De musique avant toute chose

Kate Bush Never for ever (EMI, 1980)

Dans un monde idéal on devrait être à l'abri de tout besoin de préciser que cet album a été conçu, écrit, composé, interprété, conduit et produit par une femme. Même aujourd'hui, alors que le cas des femmes qui ont tous ces pouvoirs en plus d'avoir du génie, n'est hélas pas encore reconnu. Pour Kate Bush, la volonté de la dame d'assumer tout ce qu'elle entendait faire, est venue très tôt... Avec cet album, d'ailleurs, elle était la première personne créditée à la production, pour la première fois, et c'est l'une des choses qui en fait le prix. Pour information, le premier album The Kick Inside était produit par Andrew Powell; le deuxième, Lionheart, portait la mention "produced by Andrew Powell, assisted by Kate Bush"... avec Never for ever, c'est désormais Kate Bush & Jon Kelly, avant que pour The dreaming et les suivants, on ne passe à "Produced by Kate Bush", tout court...

Never for ever, confirmation éclatante du talent et du génie de la jeune artiste (22 ans au moment de la sortie le 7 septembre), est donc un de ses meilleurs albums, et un disque qui a eu un succès particulièrement important, dès sa sortie en septembre 1980. Après deux albums marqués par un son qui restait assez proche d'un rock progressif mais sage, très anglais et souvent surtout interprété par les instruments classiques du genre, Kate Bush ne s'interdit aucune expérience dans un disque très aventureux, où chaque chanson porte une marque distincte. Elle y commence vraiment à travailler le son de chaque composition en fonction des envies, et d'y inviter des instrumentistes différents, en fonction du caractère de chaque chanson. Le tout, en maintenant un contrôle très strict sur le son global: on n'en doute absolument pas, c'est Kate Bush et Kate Bush seule qui porte la responsabilité du mixage final. Pour bien comprendre la situation, il convient de rappeler que la chanteuse, dans la lignée des artistes qu'elle admirait, avait décidé de tourner et de se confronter au public en 1979, en obtenant par ailleurs le contrôle absolu de ses shows... qu'elle a arrêté totalement (et du même coup s'est arrêtée de chanter live pendant 35 ans!) lorsque un accident mortel s'est déroulé sur le lieu d'un concert.
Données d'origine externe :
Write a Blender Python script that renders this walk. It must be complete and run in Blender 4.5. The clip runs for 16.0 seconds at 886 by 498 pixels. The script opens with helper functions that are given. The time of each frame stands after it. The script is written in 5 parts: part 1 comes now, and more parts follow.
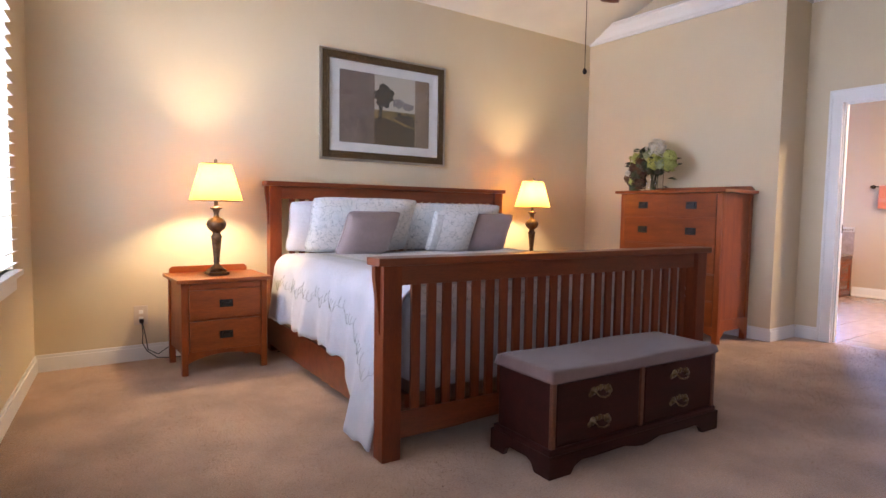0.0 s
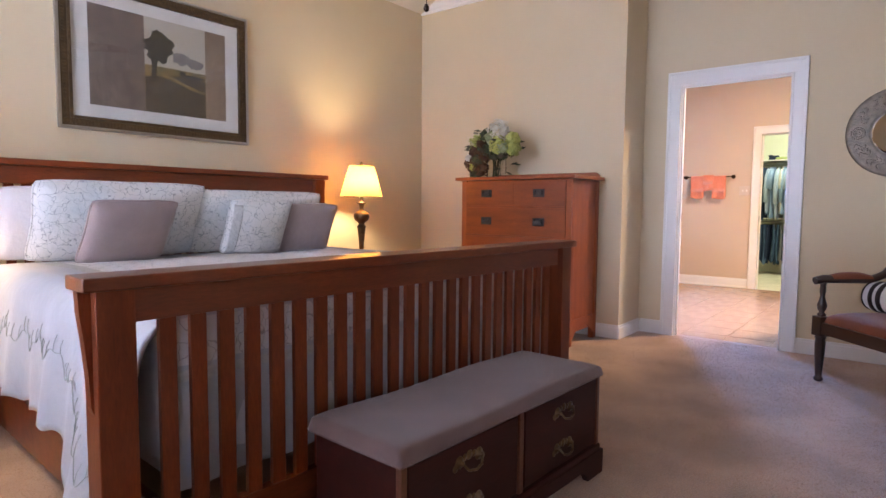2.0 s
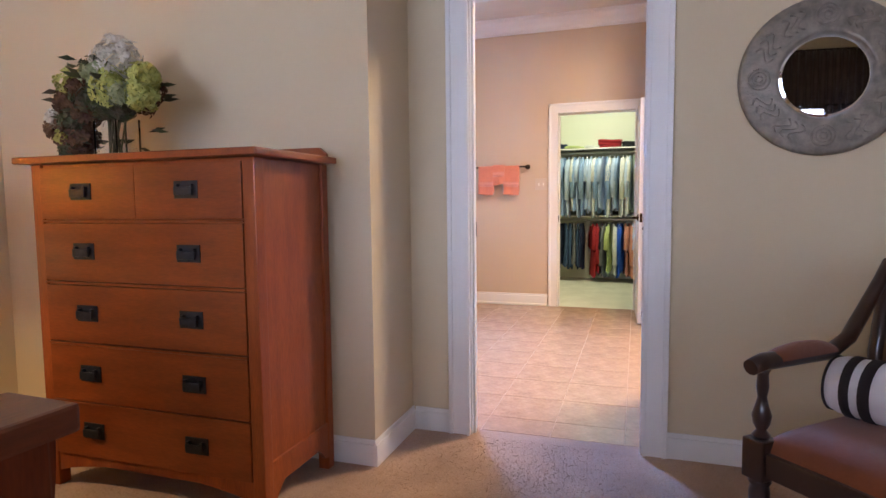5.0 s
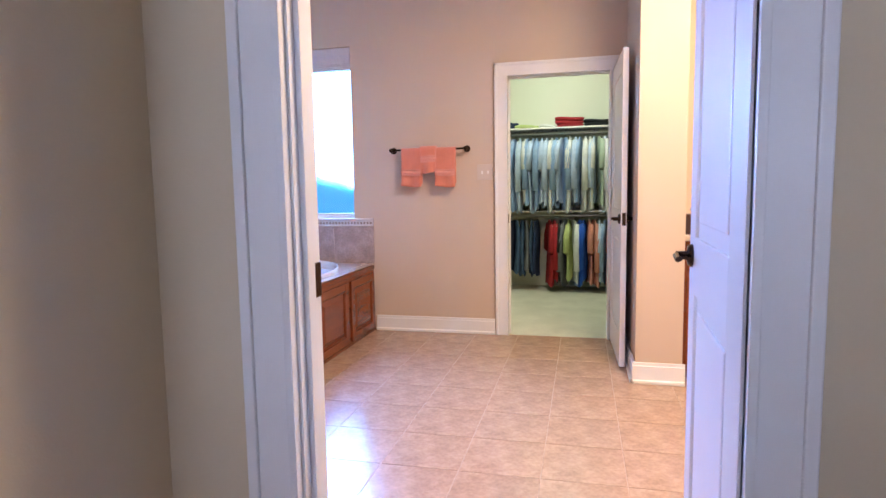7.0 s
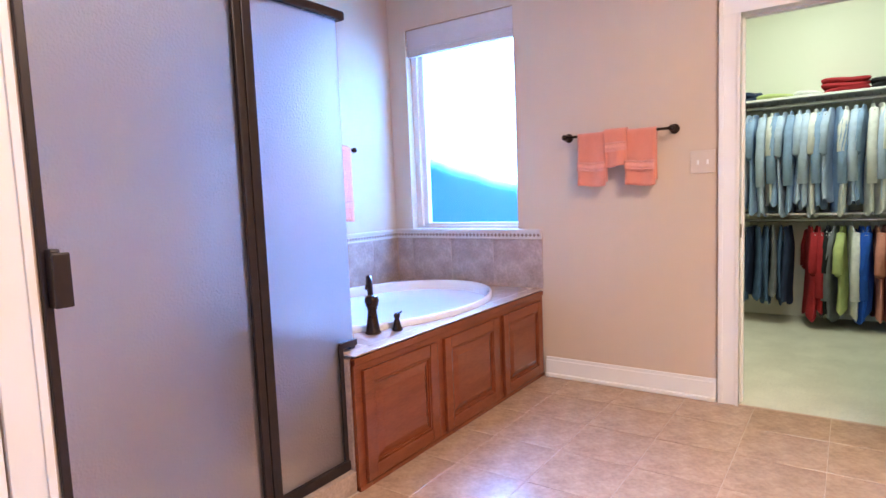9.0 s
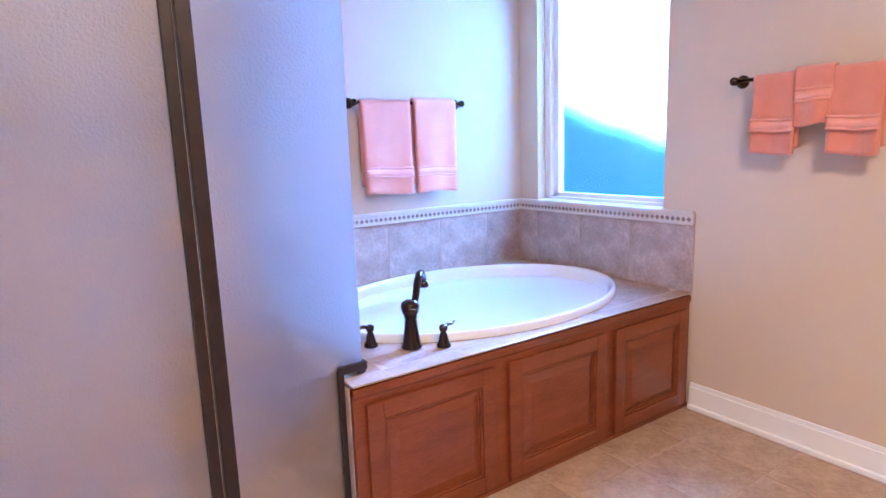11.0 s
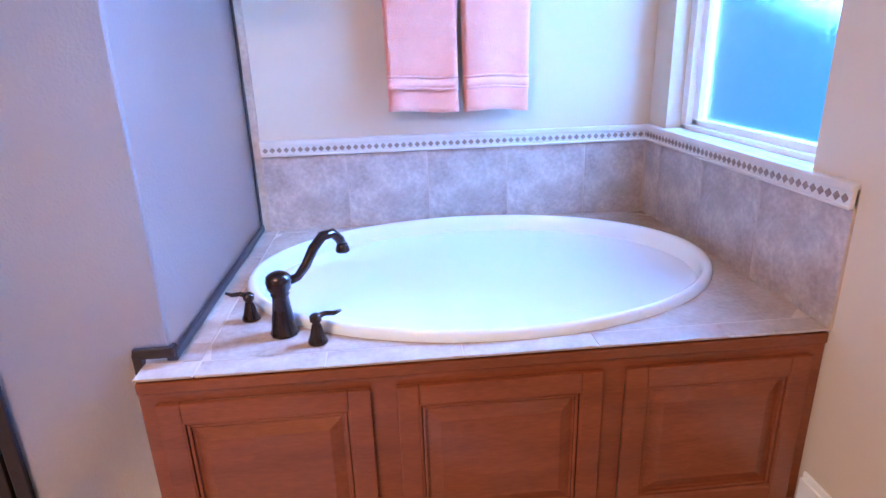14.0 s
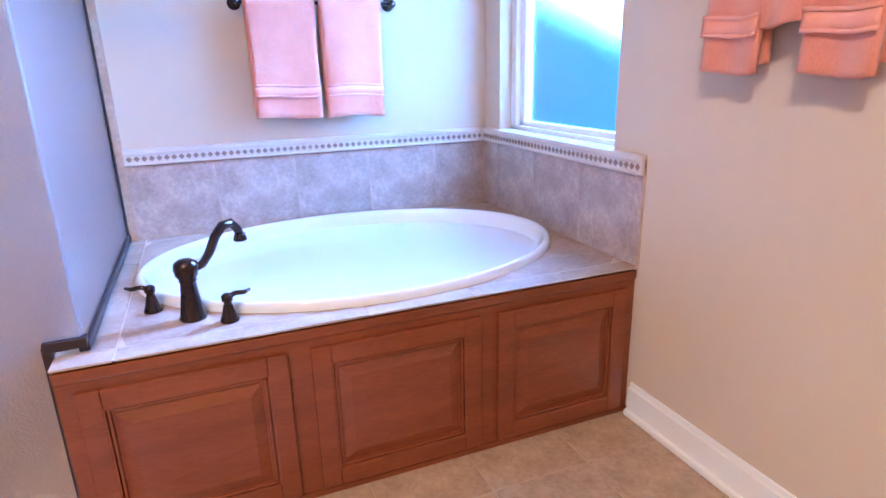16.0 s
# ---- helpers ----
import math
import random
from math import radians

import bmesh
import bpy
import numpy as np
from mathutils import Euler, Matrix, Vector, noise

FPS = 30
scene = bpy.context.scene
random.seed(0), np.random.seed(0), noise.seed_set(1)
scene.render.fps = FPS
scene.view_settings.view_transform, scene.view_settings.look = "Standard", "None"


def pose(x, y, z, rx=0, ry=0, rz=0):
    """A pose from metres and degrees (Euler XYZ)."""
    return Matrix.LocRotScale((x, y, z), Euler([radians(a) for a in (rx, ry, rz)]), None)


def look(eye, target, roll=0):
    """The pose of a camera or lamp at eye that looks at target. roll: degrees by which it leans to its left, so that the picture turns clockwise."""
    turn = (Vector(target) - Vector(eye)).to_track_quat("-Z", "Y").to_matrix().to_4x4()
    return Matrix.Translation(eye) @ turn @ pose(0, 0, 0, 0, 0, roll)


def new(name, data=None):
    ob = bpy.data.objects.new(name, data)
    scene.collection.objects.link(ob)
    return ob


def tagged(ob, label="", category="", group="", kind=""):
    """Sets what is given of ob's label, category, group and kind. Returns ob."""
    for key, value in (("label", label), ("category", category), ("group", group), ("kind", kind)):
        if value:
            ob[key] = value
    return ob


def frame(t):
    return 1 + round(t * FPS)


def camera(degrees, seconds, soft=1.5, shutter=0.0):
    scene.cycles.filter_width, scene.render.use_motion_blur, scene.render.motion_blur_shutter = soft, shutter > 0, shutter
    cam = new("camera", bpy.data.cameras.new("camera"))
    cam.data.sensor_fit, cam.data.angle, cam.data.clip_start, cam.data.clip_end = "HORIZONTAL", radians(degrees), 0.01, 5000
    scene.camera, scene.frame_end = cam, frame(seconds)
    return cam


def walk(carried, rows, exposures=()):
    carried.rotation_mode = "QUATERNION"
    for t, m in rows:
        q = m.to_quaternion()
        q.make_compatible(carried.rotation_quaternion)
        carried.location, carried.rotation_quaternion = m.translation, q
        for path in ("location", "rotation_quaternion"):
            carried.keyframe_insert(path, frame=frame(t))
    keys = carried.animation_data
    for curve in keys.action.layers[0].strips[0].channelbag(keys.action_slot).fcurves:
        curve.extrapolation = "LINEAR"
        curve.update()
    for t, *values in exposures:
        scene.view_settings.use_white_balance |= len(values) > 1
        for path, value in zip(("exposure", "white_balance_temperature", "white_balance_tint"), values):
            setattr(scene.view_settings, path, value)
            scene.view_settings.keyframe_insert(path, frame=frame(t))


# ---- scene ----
cam = camera(74.3, 16.0)
PATH = [
    (0, (-0.189, 0.013, 1.094), (0.958, 1.646, 0.961), 0.9),
    (0.5, (-0.077, 0.171, 1.074), (1.124, 1.764, 0.938), 0.7),
    (1, (0.097, 0.346, 1.048), (1.445, 1.817, 0.909), 0.6),
    (1.5, (0.274, 0.534, 1.047), (1.732, 1.896, 0.906), 0.5),
    (2, (0.46, 0.685, 1.059), (2.023, 1.925, 0.914), 0.5),
    (2.5, (0.747, 0.87, 1.057), (2.45, 1.91, 0.918), 0.4),
    (3, (1.081, 1.009, 1.072), (2.854, 1.923, 0.93), 0.3),
    (3.5, (1.462, 1.165, 1.09), (3.3, 1.941, 0.946), 0.1),
    (4, (1.921, 1.274, 1.122), (3.777, 2.004, 0.973), -0.2),
    (4.5, (2.348, 1.375, 1.114), (4.216, 2.074, 0.961), -0.3),
    (5, (2.803, 1.433, 1.111), (4.695, 2.06, 0.956), -0.6),
    (5.2, (2.985, 1.468, 1.11), (4.889, 2.06, 0.962), -0.7),
    (7.5, (4.824, 1.666, 1.164), (6.761, 2.123, 0.963), -0.9),
    (8, (5.175, 1.685, 1.153), (7.082, 2.256, 0.956), -1.4),
    (8.5, (5.468, 1.738, 1.164), (7.273, 2.577, 0.969), -1.7),
    (9, (5.688, 1.75, 1.187), (7.32, 2.892, 1.001), -2.3),
    (9.5, (5.87, 1.778, 1.224), (7.309, 3.156, 1.049), -2.2),
    (12, (7.174, 1.821, 1.276), (8.02, 3.565, 0.784), -2.3),
    (12.5, (7.401, 1.94, 1.28), (8.04, 3.748, 0.711), -2.3),
    (13, (7.622, 2.017, 1.269), (8.087, 3.868, 0.673), -2.2),
    (13.5, (7.832, 2.071, 1.273), (8.1, 3.95, 0.643), -2.1),
    (14, (7.969, 2.087, 1.278), (8.124, 3.972, 0.628), -1.9),
    (14.5, (8.011, 2.059, 1.266), (8.133, 3.945, 0.612), -1.8),
    (15, (7.972, 1.984, 1.245), (8.159, 3.866, 0.592), -1.5),
    (15.5, (7.868, 1.917, 1.242), (8.264, 3.768, 0.596), -1.6),
    (16, (7.745, 1.84, 1.229), (8.457, 3.614, 0.639), -1.4),
]
walk(cam, [(t, look(eye, target, roll)) for t, eye, target, roll in PATH],
     exposures=[(0, 0.86, 6450, 16), (2.5, 0.84, 6400, 16), (4.5, 0.62, 6350, 16), (7.5, 0.36, 5750, 17), (8.5, 0.48, 5700, 17), (9.5, 0.62, 5600, 17), (12.0, 0.5, 5500, 18), (14.5, 0.46, 5450, 18), (16.0, 0.6, 5500, 17)])

# ---- world and lights ----
world = bpy.data.worlds.new("world")
scene.world = world
world.use_nodes = True
wn = world.node_tree
sky = wn.nodes.new("ShaderNodeTexSky")
sky.sky_type = "NISHITA"
sky.sun_disc = False
sky.sun_elevation, sky.sun_rotation = radians(42), radians(60)
wn.nodes["Background"].inputs[1].default_value = 0.12
wn.links.new(sky.outputs[0], wn.nodes["Background"].inputs[0])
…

A partir de là, la dame s'est efforcée de tout contrôler, sans aucune exception... On retrouvera plus loin une trace de cet accident.

Mais si le genre musical auquel appartient cet album assez unique, est effectivement proche du rock progressif, il reste aussi d'une accessibilité impressionnante, ce qu'on confirmé un certain nombre de singles qui se sont distingués, au point d'être devenu instantanément des classiques. Kate Bush y multiplie donc les interventions au clavier (Piano et synthétiseurs), et chante avec de plus en plus d'assurance, tout en rendant sa voix un peu plus sobre que d'habitude (elle faisait souvent l'objet de parodies, qui se moquaient gentiment de ses déraillements vocaux contrôlés - ici limités à son interprétation de The Wedding List, et de la chanson qui suit, Violin). Quant au féminisme de Kate Bush, un sujet aujourd'hui trop souvent absent des répertoires des divas de la pop Anglo-saxonne (On ne nommera personne), l'album l'éclaire d'un jour intéressant, et ce, dès Babooshka, la première et spectaculaire chanson.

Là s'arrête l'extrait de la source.